Exercise task: Copy each line of the entries that contains the word "scene".

Data for this exercise:

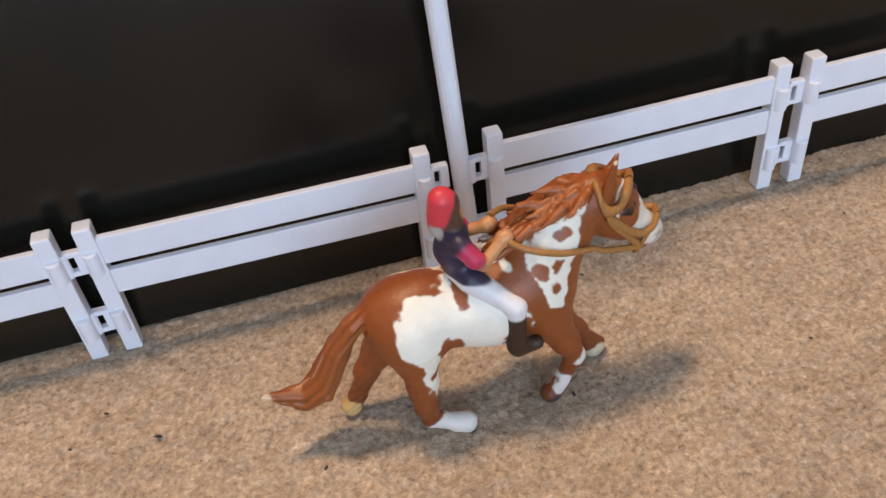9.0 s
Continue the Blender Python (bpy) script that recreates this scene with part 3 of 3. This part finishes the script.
# ---- dark lint and grit lying on the pile ----
bits = bmesh.new()
rg = np.random.default_rng(21)
spots = [(0.210, 0.589), (0.587, 0.591)] + [(rg.uniform(-0.1, 0.75), rg.uniform(0.38, 0.64)) for _ in range(44)]
for i, (x, y) in enumerate(spots):
    r = 0.0013 if i < 2 else rg.uniform(0.0004, 0.0009)
    lathe([(r * 0.5, 0), (r, r * 0.4), (r * 0.4, r * 0.9)], 6, pose(x, y, 0.0002, rg.uniform(-20, 20), rg.uniform(-20, 20), rg.uniform(0, 180)) @ Matrix.Diagonal((1.6, 0.8, 1, 1)), bits)
tagged(part("lint", bits, BLACK), "tiny dark bits of lint scattered on the carpet", "lint", "", "stuff")

# ---- horse figurine ----
HX, HY = 0.340, 0.566


def horse():
    """A galloping pinto horse, one moulded and painted piece; x forward, y to its left."""
    S = []

    def s(a, c, ra, rc, k=0.004):
        S.append((a, c, ra, rc, k))

    # barrel, rump, chest
    s((-0.020, 0, 0.0565), (0.010, 0, 0.0535), 0.0150, 0.0160, 0.008)
    s((0.010, 0, 0.0535), (0.029, 0, 0.0560), 0.0160, 0.0150, 0.008)
    s((-0.0230, -0.005, 0.0545), (-0.019, -0.004, 0.0500), 0.0125, 0.0110, 0.006)
    s((-0.0245, 0.005, 0.0545), (-0.024, 0.004, 0.0500), 0.0123, 0.0110, 0.006)
    s((-0.0300, 0, 0.0595), (-0.015, 0, 0.0612), 0.0083, 0.0100, 0.006)
    s((0.030, -0.005, 0.0530), (0.031, -0.006, 0.0450), 0.0105, 0.0090, 0.006)
    s((0.031, 0.005, 0.0530), (0.033, 0.006, 0.0450), 0.0105, 0.0090, 0.006)
    # neck and head
    s((0.0250, 0, 0.0620), (0.0370, 0, 0.0795), 0.0148, 0.0108, 0.008)
    s((0.0370, 0, 0.0795), (0.0530, 0, 0.0890), 0.0106, 0.0080, 0.006)
    s((0.0305, 0, 0.0560), (0.0435, 0, 0.0765), 0.0105, 0.0072, 0.007)
    s((0.0230, 0, 0.0770), (0.0400, 0, 0.0895), 0.0046, 0.0052, 0.006)
    s((0.0400, 0, 0.0895), (0.0530, 0, 0.0945), 0.0052, 0.0048, 0.006)
    s((0.0565, 0, 0.0868), (0.0632, 0, 0.0808), 0.0082, 0.0075, 0.005)
    s((0.0628, 0, 0.0806), (0.0752, 0, 0.0680), 0.0068, 0.0043, 0.004)
    s((0.0580, 0, 0.0785), (0.0650, 0, 0.0725), 0.0064, 0.0048, 0.004)
    s((0.0752, 0, 0.0677), (0.0770, 0, 0.0658), 0.0046, 0.0041, 0.003)
    s((0.0705, 0, 0.0650), (0.0742, 0, 0.0624), 0.0029, 0.0023, 0.002)
    for d in (-1, 1):
        rise = 0.0 if d > 0 else 0.0065
        s((0.0570, d * 0.0048, 0.0925), (0.0605, d * 0.0062, 0.1010 + rise), 0.0036, 0.0010, 0.0015)
        s((0.0660, d * 0.0058, 0.0855), (0.0675, d * 0.0058, 0.0843), 0.0022, 0.0018, 0.0015)
        s((0.0772, d * 0.0027, 0.0690), (0.0785, d * 0.0027, 0.0680), 0.0017, 0.0013, 0.001)
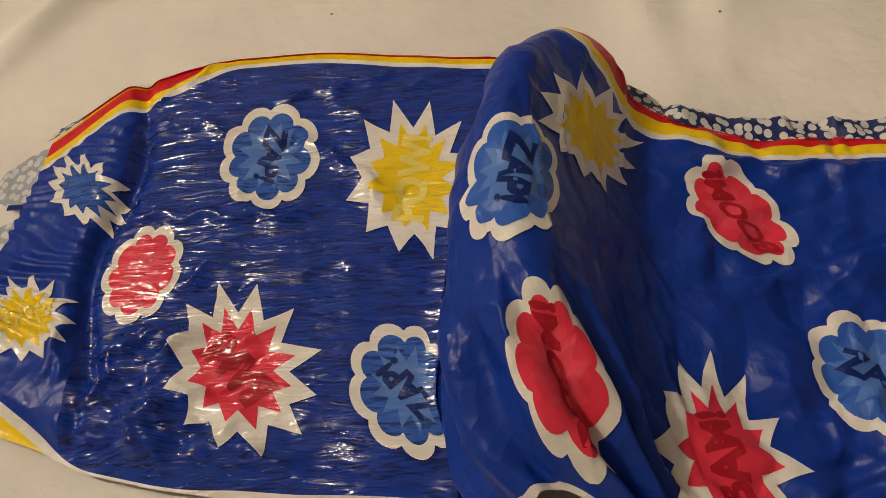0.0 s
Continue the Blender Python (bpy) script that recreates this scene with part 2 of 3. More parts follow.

Result of the task:
Continue the Blender Python (bpy) script that recreates this scene with part 3 of 3. This part finishes the script.
Continue the Blender Python (bpy) script that recreates this scene with part 2 of 3. More parts follow.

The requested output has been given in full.